Chapter 4: Risk Management & Trading Psychology
Learn how to protect your capital through smart risk control, proper position sizing, and disciplined trading habits. This chapter shows how to set stop-loss and take-profit levels, avoid emotional mistakes, and stick to a solid trading plan for long-term success.
Why Risk Management is Important
Risk management is the foundation of survival in Forex trading. While profits are exciting, protecting your capital is more important, especially when you’re just starting out. Even with a winning strategy, poor risk control can wipe out your account quickly.
Many beginners focus too much on being “right” instead of managing risk. The truth is, even professional traders lose trades, but they limit how much they lose. Risk management ensures that one bad trade doesn’t destroy your account.
The key idea is this: focus on staying in the game. If you lose 50% of your capital, you’ll need to double your account just to break even. So instead of swinging for big wins every trade, smart traders think long-term and play defense first.
Setting Stop Loss & Take Profit Levels
Stop-loss and take-profit orders are essential tools in managing risk. A stop-loss closes your trade automatically if the market moves against you, while a take-profit locks in gains once your target is reached.
Setting these levels before you enter a trade helps you stick to your plan, instead of making emotional decisions during the heat of the moment. For example, if you’re risking 20 pips, aim for at least 30–40 pips in profit. This is called a positive risk-to-reward ratio.

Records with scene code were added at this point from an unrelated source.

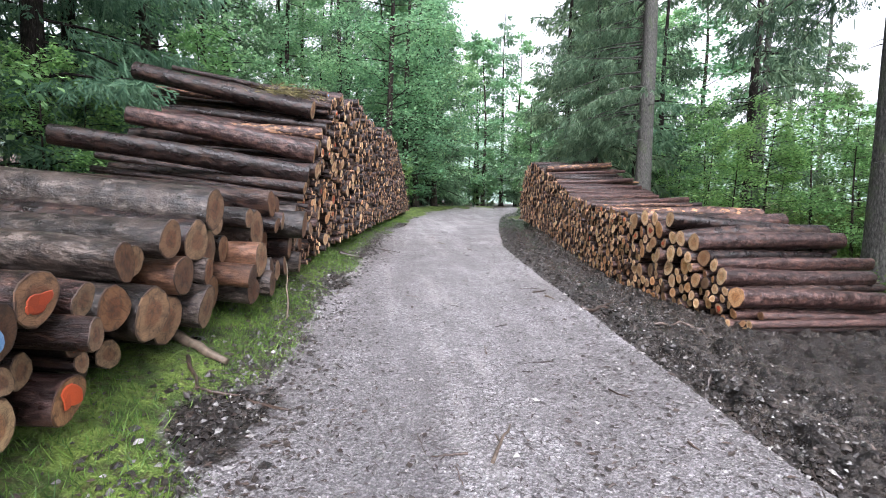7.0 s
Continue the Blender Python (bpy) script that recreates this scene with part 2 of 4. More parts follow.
GROUND = ground_material()
BARK_DARK = bark_material("dark_wet_bark", (0.0035, 0.0027, 0.0026), (0.012, 0.0078, 0.0072), (0.048, 0.031, 0.028), (0.05, 0.028, 0.019), 0.2)
BARK_RED = bark_material("red_brown_bark", (0.007, 0.004, 0.0038), (0.026, 0.015, 0.0135), (0.12, 0.078, 0.07), (0.085, 0.048, 0.038), 0.24)
BARK_GREY = bark_material("grey_weathered_bark", (0.005, 0.0045, 0.004), (0.024, 0.02, 0.0175), (0.115, 0.1, 0.088), (0.04, 0.031, 0.025), 0.22)
BARK_TORN = bark_material("torn_bark", (0.01, 0.006, 0.005), (0.036, 0.021, 0.018), (0.13, 0.085, 0.072), (0.29, 0.17, 0.09), 0.26)
BARK_BARE = bark_material("peeled_brown_log", (0.022, 0.012, 0.008), (0.075, 0.04, 0.024), (0.17, 0.098, 0.06), (0.1, 0.055, 0.034), 0.25)
CUT_BROWN = cut_material("weathered_log_end", (0.36, 0.185, 0.09), (0.5, 0.345, 0.2), (0.1, 0.055, 0.03), (0.07, 0.042, 0.026), 0.2)
CUT_FRESH = cut_material("pale_log_end", (0.6, 0.35, 0.16), (0.78, 0.59, 0.36), (0.34, 0.2, 0.11), (0.36, 0.235, 0.14), 0.03)
CUT_GREY = cut_material("grey_log_end", (0.19, 0.095, 0.05), (0.26, 0.165, 0.095), (0.055, 0.033, 0.02), (0.03, 0.02, 0.014))
TRUNK_SPRUCE = trunk_material("spruce_trunk_bark", (0.006, 0.0048, 0.004), (0.018, 0.014, 0.012), (0.055, 0.047, 0.041))
TRUNK_GREY = trunk_material("grey_mossy_trunk_bark", (0.028, 0.0275, 0.0255), (0.08, 0.078, 0.071), (0.16, 0.156, 0.143), 1.0, 0.15, 0.3)
TRUNK_BEECH = trunk_material("brown_broadleaf_bark", (0.007, 0.0055, 0.005), (0.026, 0.02, 0.016), (0.085, 0.07, 0.058), 0.8)
NEEDLES = leaf_material("spruce_needles", (0.055, 0.112, 0.068), (0.125, 0.225, 0.135), (0.22, 0.34, 0.2), 0.6, 0.75, 0.15)
NEEDLES_DARK = leaf_material("dark_spruce_needles", (0.014, 0.032, 0.02), (0.036, 0.07, 0.042), (0.08, 0.128, 0.075), 0.35, 0.75, 0.15)
NEEDLES_BLUE = leaf_material("hanging_spruce_needles", (0.048, 0.088, 0.056), (0.1, 0.165, 0.105), (0.185, 0.26, 0.165), 0.5, 0.75, 0.15)
NEEDLES_YOUNG = leaf_material("young_spruce_needles", (0.05, 0.105, 0.05), (0.12, 0.215, 0.095), (0.23, 0.35, 0.15), 0.5, 0.7, 0.2)
LEAVES = leaf_material("beech_leaves", (0.075, 0.17, 0.09), (0.17, 0.335, 0.165), (0.31, 0.5, 0.255), 0.6)
LEAVES_YOUNG = leaf_material("sapling_leaves", (0.08, 0.17, 0.062), (0.17, 0.33, 0.112), (0.3, 0.49, 0.185), 0.65)
GRASS = leaf_material("verge_grass", (0.026, 0.062, 0.016), (0.085, 0.17, 0.034), (0.19, 0.295, 0.066), 0.45)
BILBERRY = leaf_material("bilberry_leaves", (0.016, 0.042, 0.014), (0.055, 0.115, 0.03), (0.14, 0.235, 0.055), 0.4)
STONE = plain_material("loose_stone", (0.11, 0.104, 0.1), (0.31, 0.297, 0.28), 60.0, 0.6)
CLOD = plain_material("mud_clod", (0.008, 0.0065, 0.0055), (0.05, 0.04, 0.034), 30.0, 0.3, 0.9)
TWIG = plain_material("wet_twig", (0.025, 0.016, 0.012), (0.08, 0.052, 0.036), 25.0, 0.5)
TWIG_RED = plain_material("dead_brown_brushwood", (0.03, 0.014, 0.009), (0.12, 0.055, 0.032), 12.0, 0.7)
TWIG_PALE = plain_material("peeled_stick", (0.06, 0.043, 0.029), (0.2, 0.15, 0.105), 18.0, 0.6)
STUMP_WOOD = trunk_material("rotten_stump_wood", (0.004, 0.003, 0.0025), (0.012, 0.009, 0.007), (0.035, 0.027, 0.02), 1.0, 0.1)
PAINT_ORANGE = plain_material("orange_marking_paint", (0.4, 0.045, 0.012), (0.75, 0.13, 0.035), 26.0, 0.6, 0.2)
PAINT_BLUE = plain_material("blue_marking_paint", (0.1, 0.25, 0.55), (0.3, 0.5, 0.75), 14.0, 0.5, 0.2)
WATER = water_material()
HAZE_HILL = painted_haze_material()


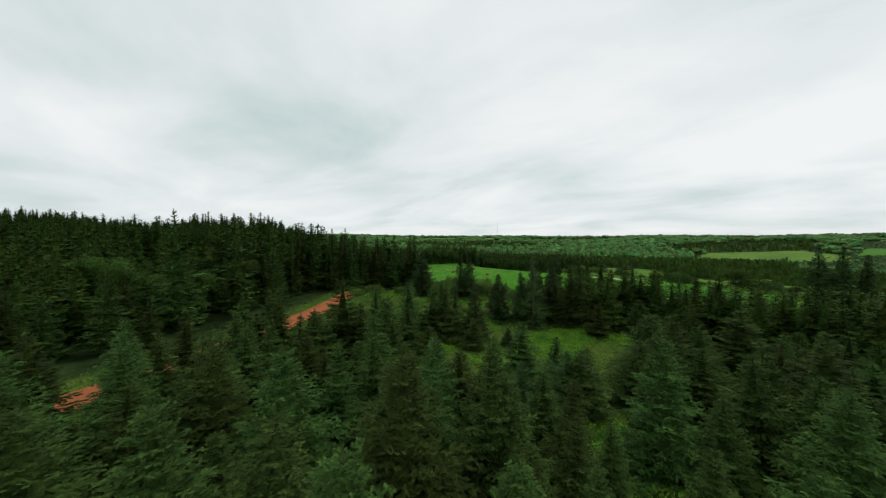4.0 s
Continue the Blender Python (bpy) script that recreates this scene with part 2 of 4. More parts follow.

Never trade without a stop-loss. Even the best analysis can go wrong due to unexpected news or market shifts. By using stop-loss and take-profit orders, you protect your account and build discipline with every trade.
Position Sizing & How to Manage Risk
Position sizing refers to how much you’re risking per trade, based on your account size. One of the golden rules is: risk only 1–2% of your capital on a single trade. That means if you have $1,000, your risk should be $10 to $20 per trade.
To calculate position size, you need to know your stop-loss in pips and how much a pip is worth per lot. There are many free position size calculators online to help you get this right. This prevents emotional trading and keeps your losses controlled.
Proper position sizing allows you to survive losing streaks and stay in the game long enough to benefit from winning trades. It’s one of the simplest yet most powerful habits a trader can build.
Common Emotional Trading Mistakes
Emotions are the silent account killers in trading. Greed can make you overtrade, while fear can make you exit early or skip good setups. Revenge trading—trying to win back losses immediately—is another dangerous trap.
One of the biggest emotional mistakes is moving your stop-loss further away after the trade starts losing. Another is not taking profit when the market hits your target, hoping for more and ending up with less or even a loss.
Recognizing these emotional triggers is the first step. Use your trading journal to note what you felt and why you took certain actions. Over time, this helps you identify patterns and make smarter, more objective decisions.
How to Stay Disciplined & Stick to a Trading Plan
Discipline is what transforms knowledge into results. A trading plan is a written guide that outlines your strategy, risk rules, and goals. Following this plan consistently—even during tough days—is how you grow as a trader.
Discipline also means waiting for the right setup, not chasing the market, and walking away when your daily risk limit is hit. Successful trading is about repeating a process, not reacting to emotions or chasing profits.
One trick to stay disciplined is to treat trading like a business, not a game. Track your trades, review them weekly, and adjust based on what works. When you take trading seriously, your results will follow.